Smaller companies, richer ecology, no leverage, equity.......

This is important stuff. But in this country (and probably everywhere) we lack the mindset and the infrastructure to really achieve this.

For many people small is cold. Small is lonely. Small is scary.
So we need to make it fluffier. Communities of small businesses can be improved. But not incubators in universities. Please no. That is a step too far! Too safe, too fluffy.
London has small enclaves of entrepreneurs, but is mostly dominated by the society of hedge funds and investment banks. Now is the time to change this (are you listening Boris!?).
We need more places like http://www.onealfredplace.co.uk (check it out! Beats the pants off a serviced office).

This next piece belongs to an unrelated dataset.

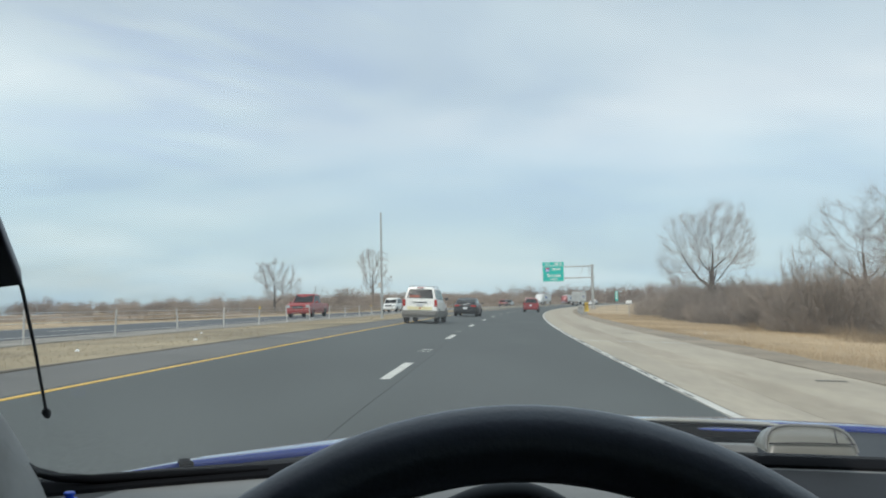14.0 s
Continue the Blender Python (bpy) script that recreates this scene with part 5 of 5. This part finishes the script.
def spread_tree_mesh(seed, height, width, trunk_r, fork=0.21, points=3000, step=0.32, tip=0.0055):
    """A broad bare tree: limbs that reach for points spread through a round crown, thickened towards the trunk."""
    rng = np.random.default_rng(seed)
    u = rng.normal(size=(points, 3))
    u /= np.linalg.norm(u, axis=1)[:, None]
    rad = rng.random(points) ** 0.38
    lump = 1 + 0.16 * np.sin(3 * np.arctan2(u[:, 1], u[:, 0]) + seed) + 0.05 * np.sin(7 * u[:, 2] + 2 * seed)
    for g in rng.normal(size=(7, 3)):
        ax = u @ (g / np.linalg.norm(g))
        lump *= 1 - 0.38 * np.clip((ax - 0.80) / 0.12, 0, 1)
    for g in rng.normal(size=(6, 3)):
        ax = u @ (g / np.linalg.norm(g))
        lump *= 1 + 0.20 * np.clip((ax - 0.84) / 0.10, 0, 1)
    c = u * (rad * lump)[:, None] * np.array((width / 2, width / 2, height * 0.41)) + np.array((0, 0, height * 0.60))
    c = c[c[:, 2] > height * (fork + 0.05)]
    c[:, 2] = height * fork + (c[:, 2] - height * fork) * (height * (1 - fork)) / (c[:, 2].max() - height * fork)
    n0 = max(3, int(height * fork / step))
    pos = [np.array((0.04 * math.sin(i * 0.9 + seed), 0.04 * math.cos(i * 0.7), -0.2 + (height * fork + 0.2) * i / n0)) for i in range(n0 + 1)]
    par = [-1] + list(range(n0))
    way = [np.array((0.0, 0.0, 1.0))] * (n0 + 1)
    kids = [1] * n0 + [0]
    near = np.full(len(c), 1e9)
    who = np.zeros(len(c), int)
    fresh = list(range(n0 // 2, n0 + 1))
    alive = np.ones(len(c), bool)
    for _ in range(120):
        for i in fresh:
            dd = np.linalg.norm(c - pos[i], axis=1)
            m = dd < near
            near[m], who[m] = dd[m], i
        alive &= near > step * 2.1
        if not alive.any():
            break
        fresh = []
        for i in np.unique(who[alive]):
            if kids[i] >= 3:
                continue
            pull = c[alive & (who == i)] - pos[i]
            d = (pull / np.linalg.norm(pull, axis=1)[:, None]).mean(0) + way[i] * 0.75 + rng.normal(0, 0.06, 3) + np.array((0, 0, 0.10))
            d /= np.linalg.norm(d)
            kids[i] += 1
            pos.append(pos[i] + d * step)
            par.append(int(i))
            way.append(d)
            kids.append(0)
            fresh.append(len(pos) - 1)
        if not fresh:
            break
    n = len(pos)
    load = np.zeros(n)
    for i in range(n - 1, 0, -1):
        load[i] = max(load[i], 1.0)
        load[par[i]] += load[i]
    r = tip * np.maximum(load, 1.0) ** (math.log(trunk_r / tip) / math.log(load[0]))
    P = np.array(pos)
    A, B = ([], []), ([], [])
    for i in range(1, n):
        V, T = A if r[i] > 0.035 else B
        a, b = Vector(P[par[i]]), Vector(P[i])
        ra = min(r[par[i]], r[i] * 1.5)
        seg_tube(V, T, [a, b + (b - a) * 0.05], [ra, r[i]], 7 if r[i] > 0.10 else (5 if r[i] > 0.035 else 3))
        if r[i] < 0.020:
            d = Vector(way[i])
            V, T = B
            for _ in range(6):
                g = (d * 0.9 + Vector(rng.normal(0, 0.50, 3)) + Vector((0, 0, 0.15))).normalized() * float(rng.uniform(0.35, 0.85))
                h = (g + Vector(rng.normal(0, 0.12, 3)) + Vector((0, 0, 0.12))) * float(rng.uniform(0.5, 0.9))
                w = g.orthogonal().normalized() * tip
                k = len(V)
                V.extend([b + w, b - w, b + g + w * 0.7, b + g - w * 0.7, b + g + h])
                T.extend([(k, k + 1, k + 2), (k + 1, k + 3, k + 2), (k + 2, k + 3, k + 4)])
                for f in (0.45, 0.8):
                    o = b + g * f
                    e = o + (g * 0.5 + Vector(rng.normal(0, 0.24, 3)))
                    k = len(V)
                    V.extend([o + w * 0.7, o - w * 0.7, e])
                    T.append((k, k + 1, k + 2))
    return A, B


def spread_tree(label, m, *args, **kw):
    th = thing("tree", label, "tree", "bare trees", "", m)
    (va, ta), (vb, tb) = spread_tree_mesh(*args, **kw)
    fast("trunk", va, ta, M_BARK, th)
    fast("crown", vb, tb, M_TWIG, th)
    return th


spread_tree("tall bare tree with a broad rounded crown", stand(72, 17.6), 5, 10.6, 8.2, 0.44, points=3400, step=0.27, tip=0.0042)
spread_tree("bare forked tree above the brush", stand(56, 24.5), 6, 8.6, 7.5, 0.28, points=2000)
spread_tree("bare tree with pale limbs above the brush", stand(45, 24.0), 7, 8.6, 7.0, 0.26, points=2000)
spread_tree("dense bare tree rising out of the brush", stand(38, 21), 9, 7.6, 7.0, 0.22, points=1800)
spread_tree("lone slender bare tree beyond the opposite carriageway", stand(178, -44), 12, 15.0, 7.4, 0.34, fork=0.14, points=1500, step=0.42, tip=0.010)
spread_tree("small spreading bare tree beyond the opposite carriageway", stand(128, -46), 14, 9.0, 8.0, 0.22, fork=0.13, points=1500, step=0.36, tip=0.0075)
tree("tree", "small bare tree in the far brush", stand(250, 30), 15, 10.0, 0.5, 0.2, depth=5, group="bare trees", upright=0.5, twig=0.02)


def grass(name, label, n, s0, s1, d0, d1, h0, h1, seed, material=M_BLADE, blade=0.012):
    rng = np.random.default_rng(seed)
    s = s0 + (s1 - s0) * rng.random(n) ** 1.4
    d = rng.uniform(d0, d1, n)
    V = np.zeros((n * 9, 3), np.float32)
    for i in range(n):
        p = at(float(s[i]), float(d[i]))
        for b in range(3):
            a = rng.uniform(0, 6.283)
            hh = rng.uniform(h0, h1)
            lx, ly = rng.normal(0, 0.45, 2) * hh
            wx, wy = math.cos(a) * blade, math.sin(a) * blade
            ox, oy = rng.normal(0, 0.09, 2)
            k = (i * 3 + b) * 3
            V[k] = (p.x + ox + wx, p.y + oy + wy, p.z - 0.03)
            V[k + 1] = (p.x + ox - wx, p.y + oy - wy, p.z - 0.03)
            V[k + 2] = (p.x + ox + lx, p.y + oy + ly, p.z + hh)
    T = np.arange(n * 9, dtype=np.int32).reshape(-1, 3)
    return tagged(fast(name, V, T, material), label, "grass", "", "stuff")


grass("dry_grass", "dry straw-coloured grass on the grass bank", 60000, 8, 95, 7.2, 17.5, 0.02, 0.10, 3, blade=0.008)
grass("dry_grass", "short matted dead grass on the median", 4500, 6, 110, -11.7, -7.2, 0.012, 0.040, 4, M_BLADEDULL, 0.005)


# ---- far houses ----
def house(s, d, w, l, h, turn):
    th = thing("house", "pale far-off house with a dark pitched roof", "house", "far houses", "", stand(s, d, 0, turn))
    part("wall", boxed((0, 0, h / 2 - 0.2), (w, l, h + 0.4), 0.02), M_HOUSE, th)
    bm = bmesh.new()
    rh = w * 0.32
    a = [bm.verts.new(p) for p in ((-w / 2 - 0.4, -l / 2 - 0.4, h), (w / 2 + 0.4, -l / 2 - 0.4, h), (0, -l / 2 - 0.4, h + rh))]
    b = [bm.verts.new(p) for p in ((-w / 2 - 0.4, l / 2 + 0.4, h), (w / 2 + 0.4, l / 2 + 0.4, h), (0, l / 2 + 0.4, h + rh))]
    bm.faces.new(a)
    bm.faces.new(b[::-1])
    for i in range(3):
        bm.faces.new((a[i], b[i], b[(i + 1) % 3], a[(i + 1) % 3]))
    part("roof", bm, M_ROOF, th)
    for k in range(3):
        part("window", boxed((-w / 2 - 0.02, -l / 2 + l * (k + 0.5) / 3, h * 0.55), (0.06, 1.1, 1.2)), M_GLASSDARK, th)
        part("window", boxed((-w / 2 + w * (k + 0.5) / 3, -l / 2 - 0.02, h * 0.55), (1.0, 0.06, 1.2)), M_GLASSDARK, th)


hr = random.Random(5)
for k in range(13):
    house(hr.uniform(480, 820), -hr.uniform(300, 640), hr.uniform(8, 12), hr.uniform(10, 16), hr.uniform(3, 5.5), hr.uniform(0, 90))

Also we need to reduce the risk. At the moment equity goes into premises. Equity goes into Financial management. Equity goes into PR. It goes into infrastructure. And this is wasteful. Investors and politicians need to find ways of making this more efficient. I will be working on this with my small fund. So less equity to do the same thing means less risk, and more entrepreneurs. Simple!

Entrepreneurs should always share the downside. That's what makes it work. But the downside shouldnt involve having your family kicked out onto the street. That is not sustainable capitalism.

Unfortunately, and on the subject of housing, leverage has put us in a place where bricks, mortar and labor worth £150k costs £1m. This crazy mis-allocation of capital really needs to be reversed as part of building a sustainable capitalist society.